Herfstvakantie is zo’n week om de afsluiting van het begin in te zegenen. Als leerling vond ik die week wel aardig, maar de functie ontging me veelal. Heel soms gingen we een paar dagen weg, maar veel herinneringen gaan over slecht weer en dan maar lang in je pyama rondhangen, TV kijken, dingen doen (ik weet niet meer wat eigenlijk).

Als moeie leraar die een zoon van 9 maanden heeft is deze vakantie precies op tijd en de eerste dagen zorgen er voor dat ik veel tijd thuis kan spenderen. Dat getuttel met Chris is leuk, vooral als je niet het gevoel hebt dat je andere dingen moet doen. Dus ’s ochtends lekker lang in zijn pyama aan tafel lummelen is gewoonweg lachen voor beide partijen. Wat maakt het uit dat hij niet aangekleed is, er is niemand die zicht er aan stoort tenslotte. Misschien is het tegen de regelmaat-wetten in, maar voor een keertje… Regelmaat is tenslotte pas regelmaat als de onregelmaat bekend is.
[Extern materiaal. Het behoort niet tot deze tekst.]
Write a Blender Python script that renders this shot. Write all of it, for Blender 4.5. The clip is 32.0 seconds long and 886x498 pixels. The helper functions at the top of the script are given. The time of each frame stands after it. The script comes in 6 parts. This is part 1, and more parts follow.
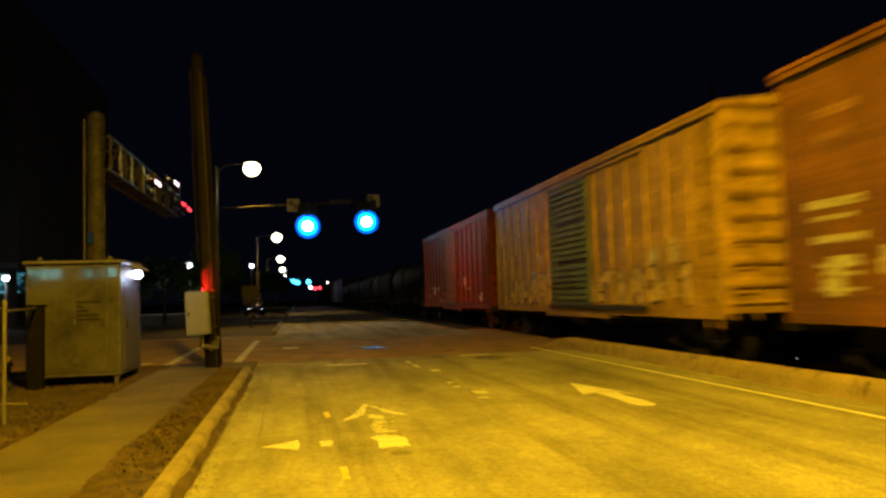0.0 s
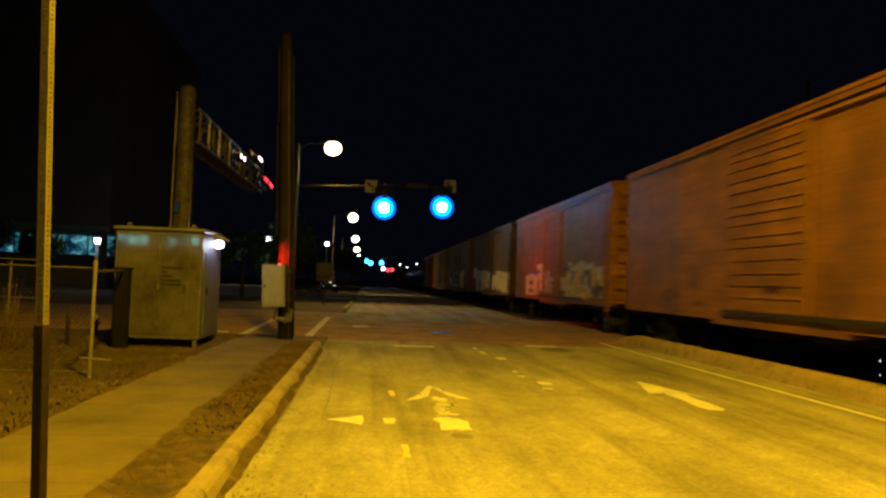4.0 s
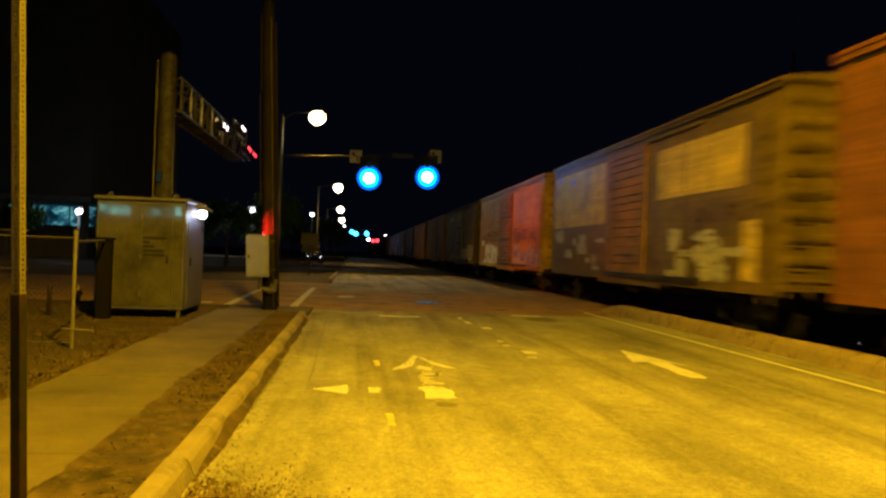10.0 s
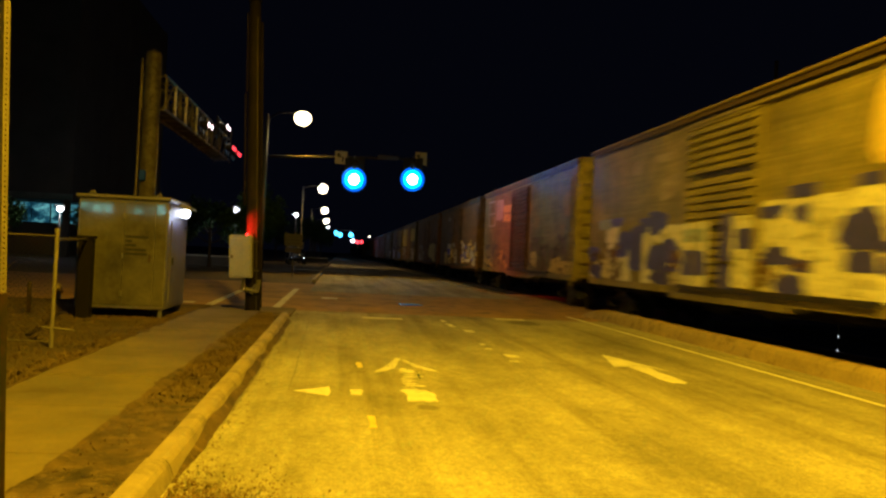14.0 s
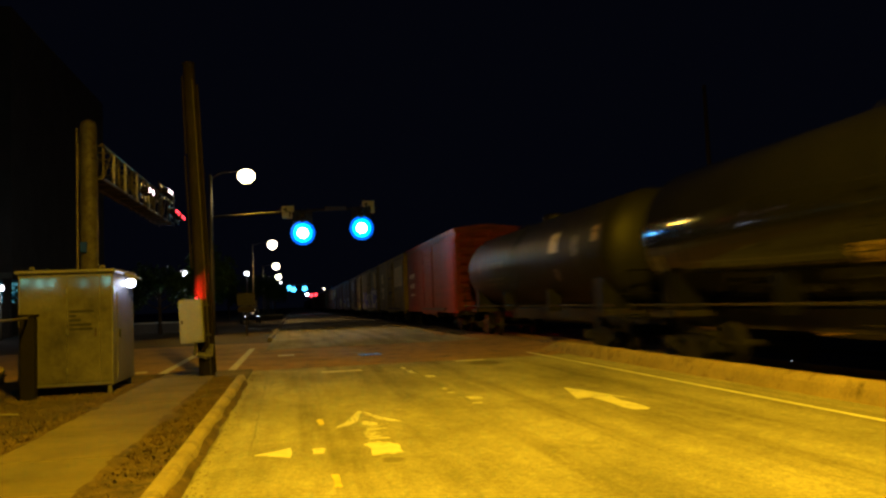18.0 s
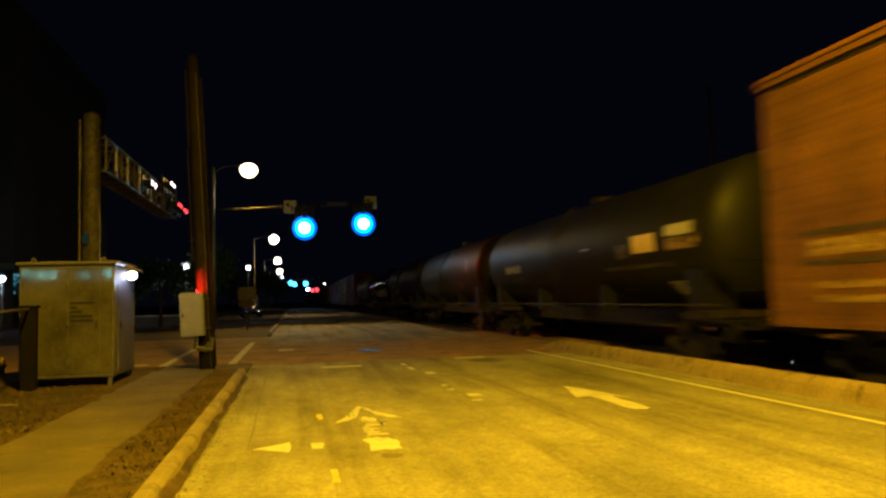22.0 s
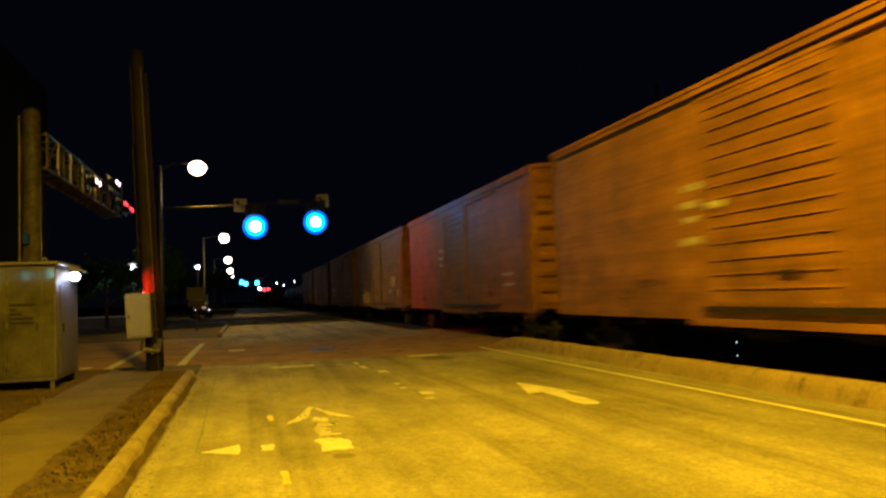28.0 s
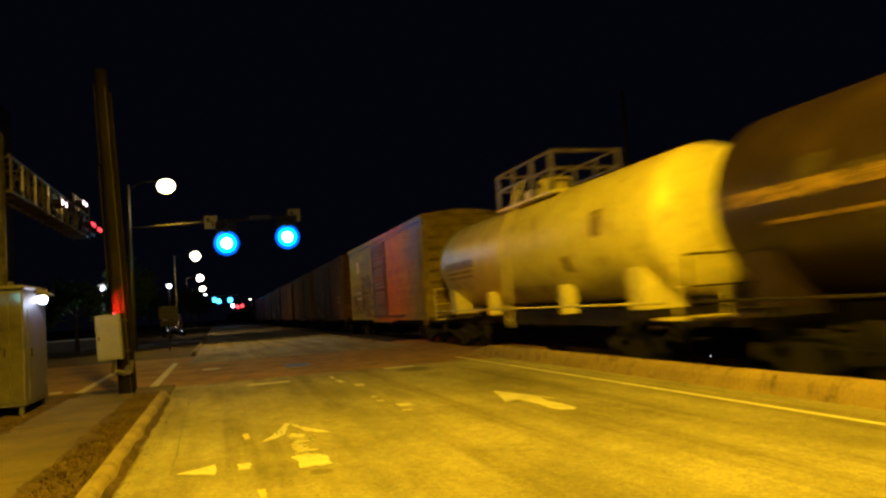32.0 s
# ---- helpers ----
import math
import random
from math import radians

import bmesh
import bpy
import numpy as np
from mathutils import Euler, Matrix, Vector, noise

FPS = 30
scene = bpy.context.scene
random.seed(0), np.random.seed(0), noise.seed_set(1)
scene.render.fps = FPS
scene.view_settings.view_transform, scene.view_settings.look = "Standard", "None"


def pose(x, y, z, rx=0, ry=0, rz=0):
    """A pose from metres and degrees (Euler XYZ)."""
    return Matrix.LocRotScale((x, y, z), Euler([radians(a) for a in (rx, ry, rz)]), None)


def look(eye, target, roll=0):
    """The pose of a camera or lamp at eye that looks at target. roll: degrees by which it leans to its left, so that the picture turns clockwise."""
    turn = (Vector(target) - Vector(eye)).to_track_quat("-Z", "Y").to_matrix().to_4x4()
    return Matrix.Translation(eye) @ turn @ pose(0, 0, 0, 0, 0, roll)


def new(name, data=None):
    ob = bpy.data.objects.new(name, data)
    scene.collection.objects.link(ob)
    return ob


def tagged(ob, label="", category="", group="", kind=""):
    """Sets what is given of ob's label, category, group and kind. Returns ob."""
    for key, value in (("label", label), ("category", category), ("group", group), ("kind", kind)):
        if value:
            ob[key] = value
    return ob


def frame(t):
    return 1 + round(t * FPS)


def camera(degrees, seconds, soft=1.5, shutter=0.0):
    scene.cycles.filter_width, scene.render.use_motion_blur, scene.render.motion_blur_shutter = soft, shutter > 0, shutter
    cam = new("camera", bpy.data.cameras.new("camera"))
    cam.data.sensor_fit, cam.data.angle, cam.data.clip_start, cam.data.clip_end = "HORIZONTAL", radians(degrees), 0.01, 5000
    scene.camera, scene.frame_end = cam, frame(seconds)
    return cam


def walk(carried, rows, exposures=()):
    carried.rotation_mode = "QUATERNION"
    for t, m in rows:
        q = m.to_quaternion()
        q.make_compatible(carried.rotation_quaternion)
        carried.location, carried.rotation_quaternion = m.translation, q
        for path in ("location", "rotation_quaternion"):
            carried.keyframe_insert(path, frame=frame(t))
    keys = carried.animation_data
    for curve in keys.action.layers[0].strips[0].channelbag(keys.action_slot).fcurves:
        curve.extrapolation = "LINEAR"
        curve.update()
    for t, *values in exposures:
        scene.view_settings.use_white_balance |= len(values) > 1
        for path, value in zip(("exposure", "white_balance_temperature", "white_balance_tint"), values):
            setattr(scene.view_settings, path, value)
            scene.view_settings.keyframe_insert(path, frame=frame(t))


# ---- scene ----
cam = camera(59.5, 32.0, soft=2.45, shutter=0.9)
PATH = [
    (0, (-0.603, 1.131, 1.503), (-0.2306, 3.0922, 1.6236), -1.71),
    (0.5, (-0.590, 1.107, 1.505), (-0.2677, 3.0767, 1.6399), -1.01),
    (1, (-0.588, 1.140, 1.482), (-0.2842, 3.1143, 1.5851), -0.43),
    (1.5, (-0.600, 1.113, 1.488), (-0.3489, 3.0958, 1.5682), 1.05),
    (2, (-0.602, 1.099, 1.486), (-0.3921, 3.0870, 1.5543), 1.16),
    (2.5, (-0.603, 1.099, 1.488), (-0.4212, 3.0892, 1.5581), 1.08),
    (3, (-0.606, 1.092, 1.485), (-0.4388, 3.0833, 1.5599), 1.37),
    (3.5, (-0.605, 1.095, 1.484), (-0.4297, 3.0854, 1.5716), 1.79),
    (5.5, (-0.606, 1.107, 1.478), (-0.4108, 3.0958, 1.5573), 2.46),
    (6, (-0.604, 1.112, 1.476), (-0.4059, 3.1004, 1.5462), 2.62),
    (6.5, (-0.607, 1.111, 1.488), (-0.4003, 3.0989, 1.5734), 2.52),
    (7, (-0.604, 1.118, 1.476), (-0.4133, 3.1077, 1.5535), 2.64),
    (7.5, (-0.605, 1.117, 1.480), (-0.4044, 3.1066, 1.4943), 3.28),
    (8, (-0.598, 1.130, 1.477), (-0.3826, 3.1181, 1.4846), 2.75),
    (8.5, (-0.608, 1.118, 1.483), (-0.3903, 3.1063, 1.5145), 3.05),
    (9, (-0.599, 1.118, 1.480), (-0.3707, 3.1047, 1.5166), 2.91),
    (9.5, (-0.594, 1.123, 1.477), (-0.3599, 3.1091, 1.4939), 2.23),
    (10, (-0.593, 1.139, 1.470), (-0.3667, 3.1263, 1.4841), 2.06),
    (10.5, (-0.592, 1.118, 1.478), (-0.3511, 3.1034, 1.4867), 2.49),
    (11, (-0.603, 1.129, 1.478), (-0.3560, 3.1138, 1.5134), 3.13),
    (11.5, (-0.605, 1.122, 1.472), (-0.3705, 3.1075, 1.5083), 3.07),
    (12, (-0.607, 1.104, 1.479), (-0.3724, 3.0898, 1.5196), 3.01),
    (12.5, (-0.603, 1.118, 1.481), (-0.3683, 3.1038, 1.5129), 3.10),
    (13, (-0.598, 1.126, 1.477), (-0.3594, 3.1114, 1.5101), 3.25),
    (13.5, (-0.606, 1.124, 1.478), (-0.3626, 3.1087, 1.5016), 3.09),
    (14, (-0.592, 1.115, 1.479), (-0.3255, 3.0974, 1.5009), 2.80),
    (14.5, (-0.599, 1.122, 1.474), (-0.3397, 3.1046, 1.4910), 2.47),
    (15, (-0.563, 1.136, 1.498), (-0.2648, 3.1131, 1.5232), -0.72),
    (15.5, (-0.558, 1.130, 1.498), (-0.2033, 3.0958, 1.5863), -1.62),
    (17.5, (-0.550, 1.147, 1.503), (-0.1667, 3.1052, 1.6418), -2.27),
    (18, (-0.549, 1.136, 1.502), (-0.1667, 3.0944, 1.6364), -2.30),
    (18.5, (-0.548, 1.145, 1.502), (-0.1735, 3.1048, 1.6449), -1.69),
    (19, (-0.546, 1.147, 1.504), (-0.1743, 3.1069, 1.6493), -1.59),
    (19.5, (-0.543, 1.135, 1.502), (-0.1640, 3.0943, 1.6414), -1.62),
    (20, (-0.544, 1.154, 1.501), (-0.1641, 3.1115, 1.6498), -1.63),
    (20.5, (-0.550, 1.133, 1.507), (-0.1765, 3.0913, 1.6667), -1.53),
    (21, (-0.549, 1.137, 1.503), (-0.1703, 3.0950, 1.6503), -1.41),
    (21.5, (-0.542, 1.148, 1.500), (-0.1634, 3.1079, 1.6241), -1.54),
    (22, (-0.548, 1.142, 1.500), (-0.1697, 3.1015, 1.6266), -1.50),
    (22.5, (-0.552, 1.152, 1.498), (-0.1797, 3.1142, 1.6127), -1.13),
    (23, (-0.546, 1.150, 1.501), (-0.1845, 3.1143, 1.6087), -1.31),
    (23.5, (-0.521, 1.153, 1.505), (-0.0797, 3.0981, 1.6532), -1.96),
    (24, (-0.522, 1.172, 1.507), (-0.0235, 3.1039, 1.6499), -2.49),
    (24.5, (-0.515, 1.161, 1.503), (0.0173, 3.0850, 1.6270), -2.59),
    (25, (-0.530, 1.150, 1.500), (-0.0058, 3.0757, 1.6266), -2.87),
    (25.5, (-0.522, 1.147, 1.506), (-0.0365, 3.0829, 1.6323), -2.51),
    (27.5, (-0.520, 1.148, 1.504), (-0.0275, 3.0829, 1.6232), -2.19),
    (28, (-0.521, 1.163, 1.502), (-0.0253, 3.0970, 1.6193), -2.06),
    (28.5, (-0.514, 1.165, 1.502), (-0.0054, 3.0951, 1.6254), -2.32),
    (29, (-0.514, 1.163, 1.501), (-0.0079, 3.0939, 1.6264), -2.45),
    (29.5, (-0.516, 1.154, 1.504), (-0.0063, 3.0837, 1.6285), -2.45),
    (30, (-0.520, 1.137, 1.505), (-0.0093, 3.0671, 1.6326), -2.46),
    (30.5, (-0.518, 1.149, 1.507), (-0.0135, 3.0798, 1.6398), -2.04),
    (31, (-0.508, 1.154, 1.503), (0.0196, 3.0787, 1.6314), -3.33),
    (31.5, (-0.499, 1.148, 1.507), (0.0590, 3.0640, 1.6405), -3.97),
    (32, (-0.504, 1.150, 1.503), (0.0577, 3.0642, 1.6433), -4.02),
]
walk(cam, [(t, look(eye, target, roll)) for t, eye, target, roll in PATH])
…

Ik ken nog een hele mooie foto van mijn broer en ik samen gedouched in de woonkamer in Dinxperlo. Allebei de kamerjas aan. Toen Chris geboren werd kwamen mijn ouders al heel snel met een mini-ochtendjas aanzetten. Nu het wat kouder aan het worden is, trekken we Chris die ’s ochtends aan. Mijn associatie naar die foto en dat gevoel van schoon en tevreden bloeit helemaal op als ik Chris zo gezellig zie doen. De vakantie duurt nu pas twee dagen, maar hij is al erg relaxed.